The UN Security Council on Jan. 10 expressed “grave concern” about attacks by “terrorist and extremist groups” in Mali. French President Francois Hollande said France’s military actions are covered by a Dec. 21 Security Council resolution that approved a west African military operation to retake the north.

Nigeria has already sent Major General U. Abdulkadri, who will lead the Ecowas force, and an air force technical team to Mali, Reuben Abati, a spokesman for President Goodluck Jonathan, said by telephone yesterday. The country plans to deploy about 600 soldiers in Mali.

Ecowas Soldiers

Burkina Faso plans to contribute 500 soldiers, Foreign Minister Djibril Bassole said in a statement handed to reporters today in the capital, Ouagadougou.

Malian Interim President Dioncounda Traore, backed by governments in neighboring countries, asked for the French intervention. Other European countries support France’s military action, named Operation Serval after an African wild cat, though they aren’t participating, Le Drian said.

Islamist groups including the Movement for Unity and Jihad in West Africa, Ansar ud-Din and al-Qaeda’s north African unit, along with Touareg separatists, took control of an area of northern Mali the size of France after a military coup led by Captain Amadou Sanogo in March.

The French presence improves the viability of the civilian transitional government, said Samir Gadio, a London-based emerging-markets strategist at Standard Bank Group Ltd.

“It effectively undermines the power base of Captain Sanogo and his associates in the Malian army now that foreign troops are on the ground,” Gadio said in an e-mailed reply to questions yesterday.

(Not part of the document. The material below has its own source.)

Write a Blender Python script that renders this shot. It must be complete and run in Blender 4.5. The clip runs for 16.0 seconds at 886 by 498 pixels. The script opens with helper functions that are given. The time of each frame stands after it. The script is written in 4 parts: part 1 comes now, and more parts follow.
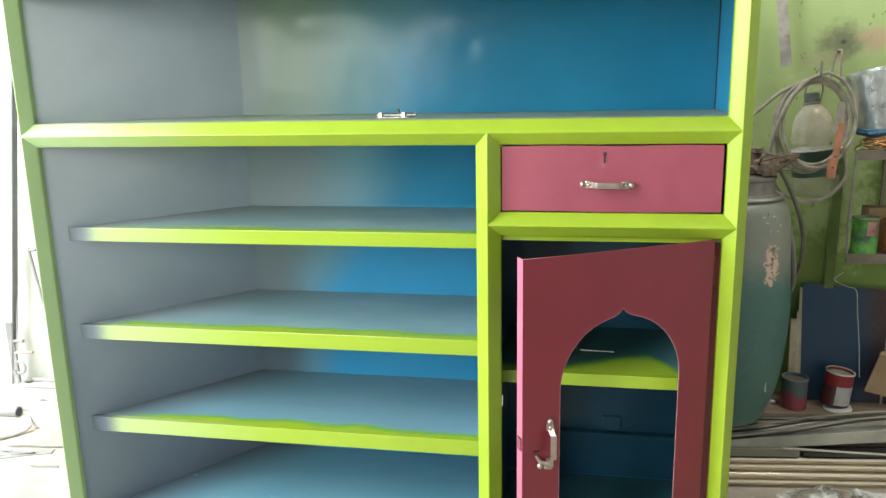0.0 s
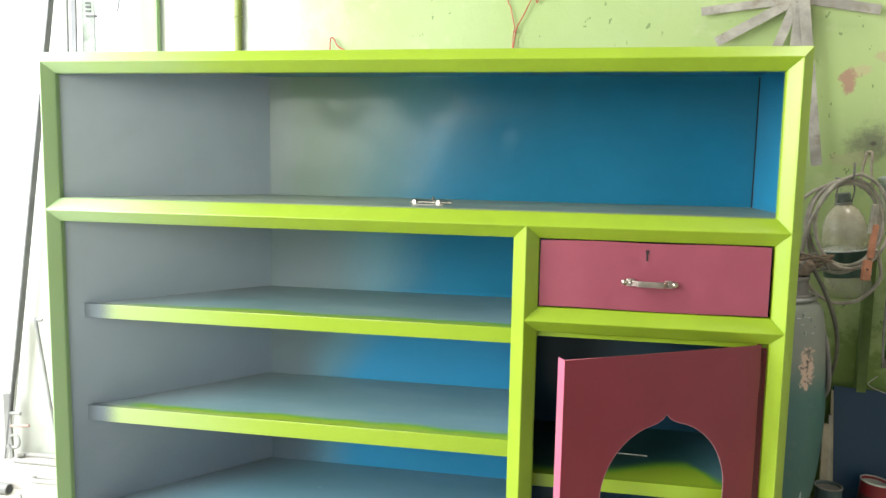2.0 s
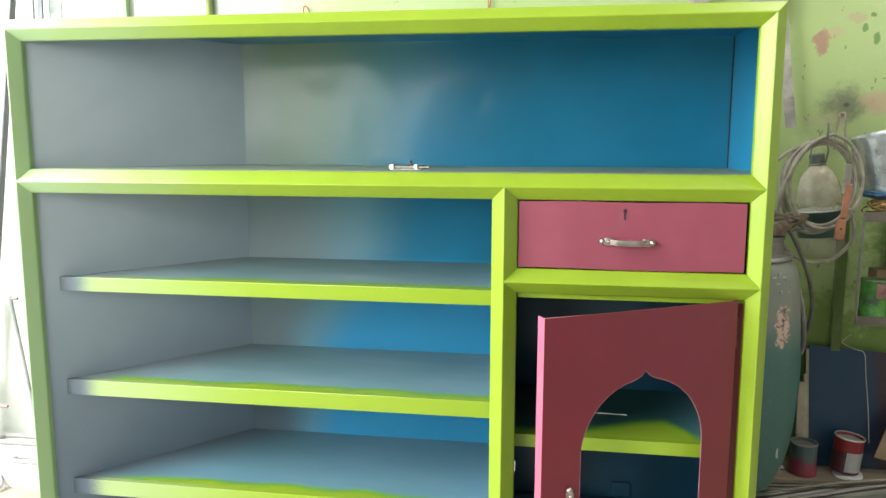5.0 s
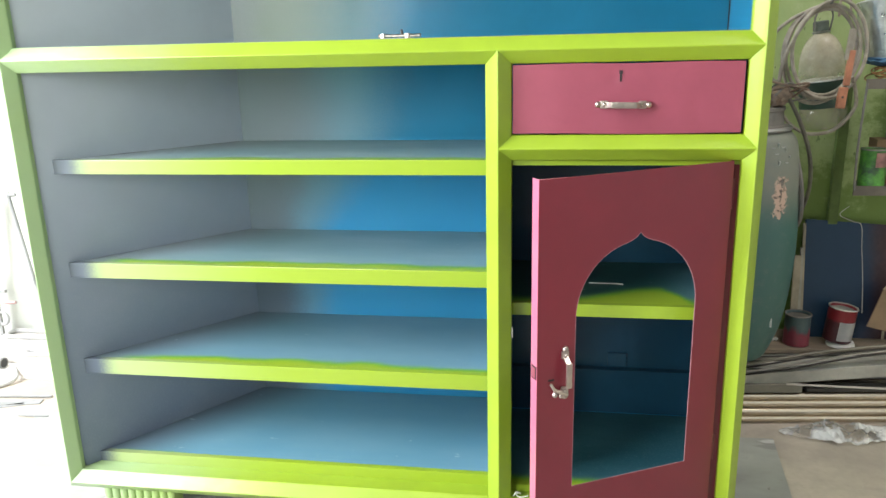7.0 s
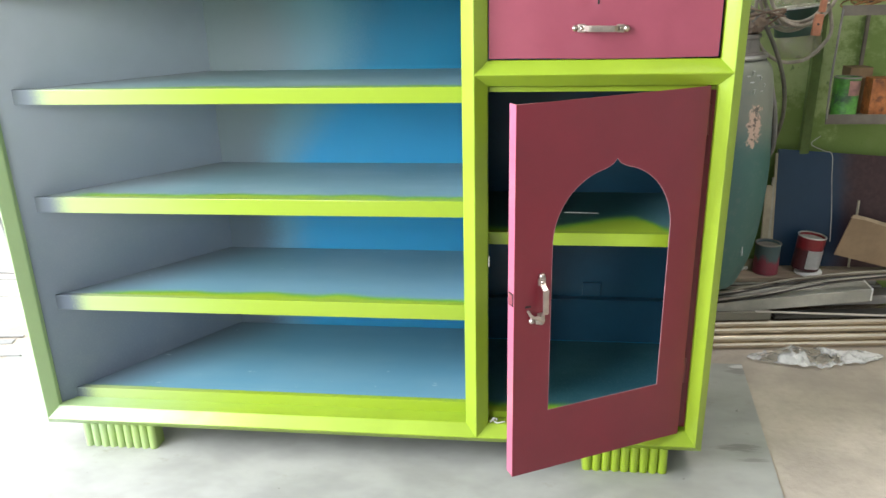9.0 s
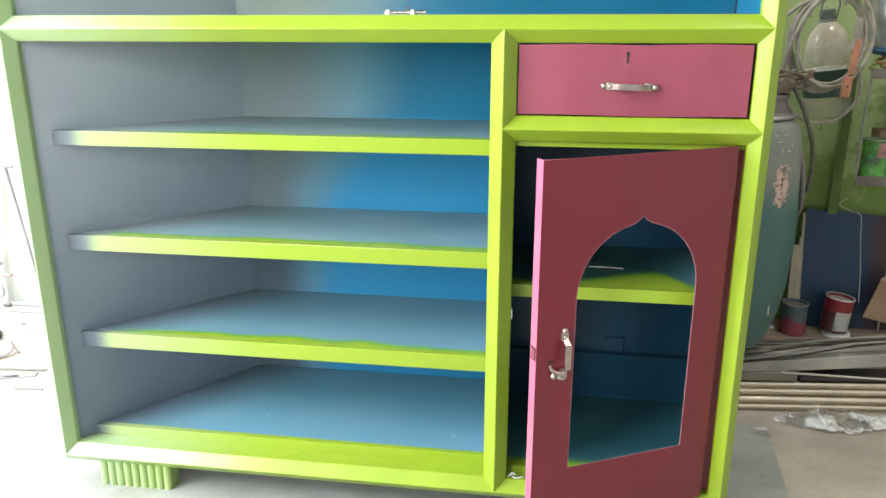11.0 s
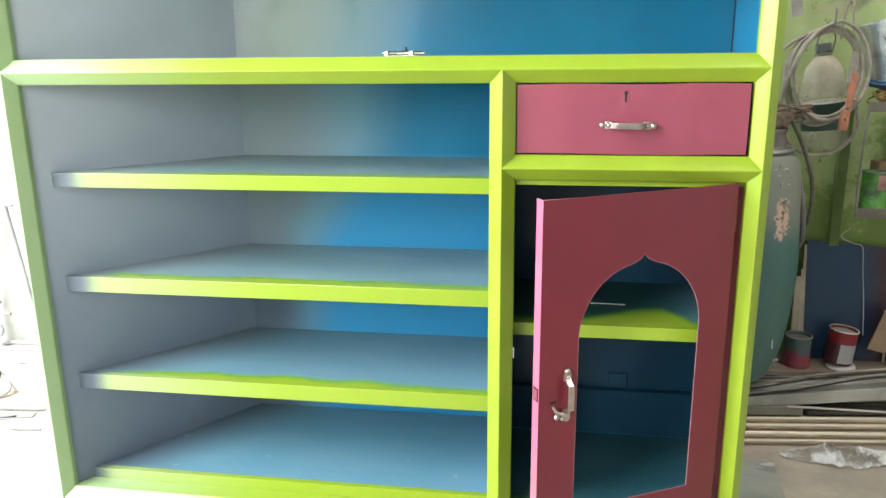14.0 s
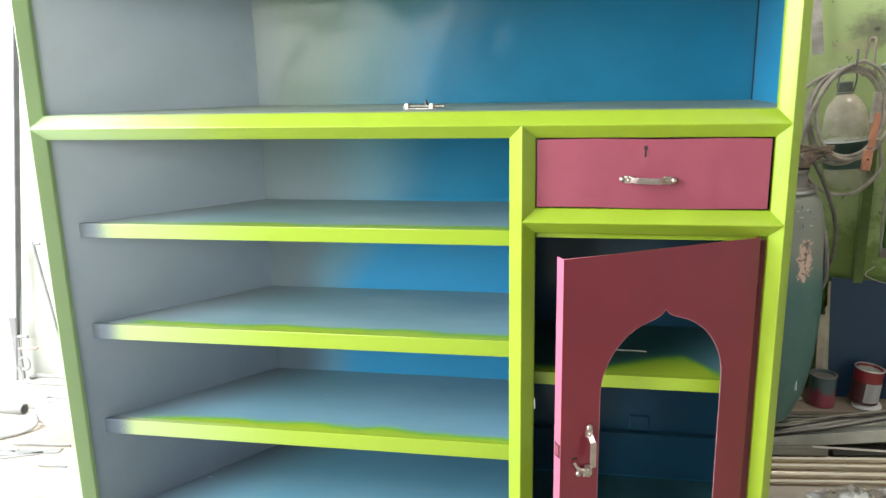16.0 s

Hollande’s go-alone decision to intervene in Mali without European countries or the U.S. is a sign that there was urgency or the capital of “Bamako would have fallen,” Jean-Pierre Maulny, a deputy director at the Institute For International and Strategic Relations in Paris, said on BFM TV. “France may put a very small number of special forces on the ground to fight but this isn’t a major intervention.”